Ocasio-Cortez’s arrival on Capitol Hill has been almost universally heralded by as a sort of reckoning for the Democratic Party, and DC at large. The label, when coming from mainstream and conservative outlets, is reliably finger-wagging and fear-mongering. On the same day Ocasio-Cortez says she was mistaken for a spouse, she shared a screengrab from Fox News where her headshot, along with Rashida Tlaib’s, Ayanna Pressley’s, and Ilhan Omar’s, hover ominously next to a list of their stated goals—among them “Free health care for all” and “Abolish ICE.” “Fox News discovered our vast conspiracy to take care of children and save the planet,” she captioned it.

On social media, Ocasio-Cortez maintains a level of graciousness and even joy over these putdowns (a tactic familiar to many immigrants or children of immigrants; when they go low, you go high, etc.). But the fact remains that she can expect to be a regular target of this kind of gross, gendered attack.

Scarry’s and other’s skepticism about Ocasio-Cortez’s apparent financial situation and the aesthetics of struggle accomplishes being deliberately mean and infantilizing while erasing the rules she is reacting to: the idea that a freshman congresswoman wouldn’t dress up for such a high-profile job is out-of-touch with the reality faced by so many women who work in male-dominated industries. Many clamored to explain this to Scarry. Alexandra Schwartz, a staff writer at the New Yorker, noted on Twitter that Ocasio-Cortez has a subscription to Rent the Runway (and that it was originally a gift from a friend). Schwartz’s defense of Ocasio-Cortez’s wardrobe and means was surely well-intentioned, but even such defenses tell an equally harmful story about Ocasio-Cortez and how working people are “allowed” to look.
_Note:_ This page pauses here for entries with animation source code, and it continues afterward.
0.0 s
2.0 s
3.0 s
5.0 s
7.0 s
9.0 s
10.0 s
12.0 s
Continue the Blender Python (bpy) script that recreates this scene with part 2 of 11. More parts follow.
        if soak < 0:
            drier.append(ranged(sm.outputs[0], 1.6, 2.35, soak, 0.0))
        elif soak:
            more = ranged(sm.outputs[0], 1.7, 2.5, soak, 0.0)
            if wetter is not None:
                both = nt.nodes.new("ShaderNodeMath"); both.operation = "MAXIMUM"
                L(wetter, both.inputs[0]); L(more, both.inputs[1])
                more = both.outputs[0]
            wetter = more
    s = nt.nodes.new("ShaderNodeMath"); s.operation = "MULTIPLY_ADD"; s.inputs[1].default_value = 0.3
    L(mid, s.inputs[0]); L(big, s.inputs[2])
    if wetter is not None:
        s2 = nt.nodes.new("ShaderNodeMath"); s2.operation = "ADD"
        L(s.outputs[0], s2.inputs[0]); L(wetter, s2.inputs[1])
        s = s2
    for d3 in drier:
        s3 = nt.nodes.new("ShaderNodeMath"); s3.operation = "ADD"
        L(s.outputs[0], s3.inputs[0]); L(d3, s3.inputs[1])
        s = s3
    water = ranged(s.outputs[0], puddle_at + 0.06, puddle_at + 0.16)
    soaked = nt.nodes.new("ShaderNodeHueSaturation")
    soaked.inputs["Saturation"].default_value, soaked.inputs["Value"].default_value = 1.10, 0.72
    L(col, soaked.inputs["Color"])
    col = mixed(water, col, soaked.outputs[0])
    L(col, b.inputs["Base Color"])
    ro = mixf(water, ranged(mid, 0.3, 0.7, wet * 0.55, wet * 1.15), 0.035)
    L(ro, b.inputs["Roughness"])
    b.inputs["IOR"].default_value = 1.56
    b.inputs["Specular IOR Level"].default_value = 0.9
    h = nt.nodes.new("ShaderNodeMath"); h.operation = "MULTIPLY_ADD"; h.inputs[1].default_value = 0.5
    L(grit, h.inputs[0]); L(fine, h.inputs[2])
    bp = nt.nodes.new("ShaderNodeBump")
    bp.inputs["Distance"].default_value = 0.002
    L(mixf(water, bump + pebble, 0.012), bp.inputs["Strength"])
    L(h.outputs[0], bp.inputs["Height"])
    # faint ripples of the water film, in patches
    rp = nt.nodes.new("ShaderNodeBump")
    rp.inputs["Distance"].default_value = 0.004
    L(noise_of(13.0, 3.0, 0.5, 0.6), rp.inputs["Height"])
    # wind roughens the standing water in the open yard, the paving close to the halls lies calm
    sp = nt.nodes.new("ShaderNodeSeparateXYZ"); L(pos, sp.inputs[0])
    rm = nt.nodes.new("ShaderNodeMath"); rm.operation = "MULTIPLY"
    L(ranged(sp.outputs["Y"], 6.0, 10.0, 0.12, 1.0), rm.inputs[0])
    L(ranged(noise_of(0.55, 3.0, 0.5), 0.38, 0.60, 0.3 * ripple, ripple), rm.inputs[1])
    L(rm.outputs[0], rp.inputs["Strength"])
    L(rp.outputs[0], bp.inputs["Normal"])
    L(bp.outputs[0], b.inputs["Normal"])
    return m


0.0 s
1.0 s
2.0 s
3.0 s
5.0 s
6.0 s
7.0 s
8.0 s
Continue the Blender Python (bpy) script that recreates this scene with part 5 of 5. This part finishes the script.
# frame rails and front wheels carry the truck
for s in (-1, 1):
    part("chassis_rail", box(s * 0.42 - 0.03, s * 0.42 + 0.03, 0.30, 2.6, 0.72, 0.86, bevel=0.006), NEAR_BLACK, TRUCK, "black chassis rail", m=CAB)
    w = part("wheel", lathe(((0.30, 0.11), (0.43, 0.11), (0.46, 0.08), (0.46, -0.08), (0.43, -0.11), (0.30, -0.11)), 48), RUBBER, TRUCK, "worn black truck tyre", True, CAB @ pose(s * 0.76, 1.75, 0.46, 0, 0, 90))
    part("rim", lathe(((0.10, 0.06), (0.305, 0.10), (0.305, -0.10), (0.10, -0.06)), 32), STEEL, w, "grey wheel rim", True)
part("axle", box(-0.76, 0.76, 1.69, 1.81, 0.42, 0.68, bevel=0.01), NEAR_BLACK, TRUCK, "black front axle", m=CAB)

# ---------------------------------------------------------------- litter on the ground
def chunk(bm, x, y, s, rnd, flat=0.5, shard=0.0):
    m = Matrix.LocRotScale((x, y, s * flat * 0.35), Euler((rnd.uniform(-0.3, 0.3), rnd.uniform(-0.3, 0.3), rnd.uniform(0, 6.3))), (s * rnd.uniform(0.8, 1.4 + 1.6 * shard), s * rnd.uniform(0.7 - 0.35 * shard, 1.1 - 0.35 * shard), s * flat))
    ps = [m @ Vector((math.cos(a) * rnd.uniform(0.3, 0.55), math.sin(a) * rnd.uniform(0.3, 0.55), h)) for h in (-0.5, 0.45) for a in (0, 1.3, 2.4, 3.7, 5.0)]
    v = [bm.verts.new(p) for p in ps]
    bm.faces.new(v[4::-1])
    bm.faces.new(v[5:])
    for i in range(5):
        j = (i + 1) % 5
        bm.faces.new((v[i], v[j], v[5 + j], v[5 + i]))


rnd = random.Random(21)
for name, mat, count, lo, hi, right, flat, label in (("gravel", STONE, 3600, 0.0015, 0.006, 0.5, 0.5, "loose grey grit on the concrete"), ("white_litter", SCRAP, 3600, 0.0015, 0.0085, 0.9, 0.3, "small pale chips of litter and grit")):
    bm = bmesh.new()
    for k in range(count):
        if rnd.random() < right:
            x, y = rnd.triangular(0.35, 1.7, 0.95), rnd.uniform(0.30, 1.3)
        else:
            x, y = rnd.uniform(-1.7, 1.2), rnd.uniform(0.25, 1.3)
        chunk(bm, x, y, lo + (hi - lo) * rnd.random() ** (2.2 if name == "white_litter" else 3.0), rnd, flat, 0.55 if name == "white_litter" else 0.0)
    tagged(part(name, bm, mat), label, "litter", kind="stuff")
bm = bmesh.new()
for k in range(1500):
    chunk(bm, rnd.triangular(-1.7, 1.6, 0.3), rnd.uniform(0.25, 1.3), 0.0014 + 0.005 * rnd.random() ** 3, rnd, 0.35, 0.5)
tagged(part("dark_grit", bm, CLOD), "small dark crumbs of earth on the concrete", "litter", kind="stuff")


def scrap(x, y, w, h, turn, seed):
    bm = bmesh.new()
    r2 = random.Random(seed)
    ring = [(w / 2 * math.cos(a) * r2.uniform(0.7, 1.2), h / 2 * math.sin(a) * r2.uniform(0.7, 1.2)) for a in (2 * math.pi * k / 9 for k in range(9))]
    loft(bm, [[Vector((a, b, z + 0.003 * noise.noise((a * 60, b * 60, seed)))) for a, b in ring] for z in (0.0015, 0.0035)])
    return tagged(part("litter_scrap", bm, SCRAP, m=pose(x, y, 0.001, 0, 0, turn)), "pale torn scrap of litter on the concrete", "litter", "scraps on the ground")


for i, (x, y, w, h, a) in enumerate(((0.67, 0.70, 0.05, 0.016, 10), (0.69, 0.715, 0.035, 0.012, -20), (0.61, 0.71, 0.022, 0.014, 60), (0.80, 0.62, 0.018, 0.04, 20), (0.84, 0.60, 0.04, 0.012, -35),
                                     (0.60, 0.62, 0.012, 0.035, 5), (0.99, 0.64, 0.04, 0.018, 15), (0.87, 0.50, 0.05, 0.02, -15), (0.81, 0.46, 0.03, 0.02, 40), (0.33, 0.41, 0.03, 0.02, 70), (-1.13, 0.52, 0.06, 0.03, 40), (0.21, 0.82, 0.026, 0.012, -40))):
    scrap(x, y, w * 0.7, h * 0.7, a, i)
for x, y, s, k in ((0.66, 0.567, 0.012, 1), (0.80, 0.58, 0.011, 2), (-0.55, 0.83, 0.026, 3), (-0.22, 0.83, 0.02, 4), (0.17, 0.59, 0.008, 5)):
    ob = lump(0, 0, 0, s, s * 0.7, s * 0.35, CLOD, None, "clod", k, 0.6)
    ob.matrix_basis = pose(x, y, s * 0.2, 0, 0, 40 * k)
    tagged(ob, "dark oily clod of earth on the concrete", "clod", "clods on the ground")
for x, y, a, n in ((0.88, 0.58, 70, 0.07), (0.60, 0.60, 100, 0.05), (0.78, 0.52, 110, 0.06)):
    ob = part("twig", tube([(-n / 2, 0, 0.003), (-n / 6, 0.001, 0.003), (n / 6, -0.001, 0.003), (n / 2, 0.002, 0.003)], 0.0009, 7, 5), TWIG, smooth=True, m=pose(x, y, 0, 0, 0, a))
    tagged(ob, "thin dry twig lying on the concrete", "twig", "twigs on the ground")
Women who grew up poor or working-class, women who say they struggle, are told they have to look are certain way in order to believed. They should only have certain things.

In this framing, Ocasio-Cortez’s coat—plain, black, and wholly unremarkable—functions much in the same way flat-screen televisions and nice sneakers show up in conservative rhetoric about people on Medicaid or receiving food stamps. The underlying sentiment is one of disdain, a disgust at the idea of a person living well. What are you doing here?, it says. Do you have any idea where you are?

Ocasio-Cortez is already facing an uphill battle as a progressive Democrat in the House: on her first day of orientation, the Bronx native sat in on a protest outside of Speaker Nancy Pelosi’s office, aimed at getting her to commit to a robust plan to stop climate change. That cameo has already reportedly led to some grief in closed-door meetings, and more fake-nice advice in Ocasio-Cortez’s Twitter mentions. These swift reactions are telling, revealing an aggressive tendency found in centrist Democrats of valuing the image of compromise over the potential good of radical ideas. But remarks like Scarry’s or “neutral” reporting that is nevertheless contemptuous just underscore that she was always going to be fighting two battles at once: one to deliver on the promises she made to her constituents, and one with the powerful people who will try to make sure she can’t.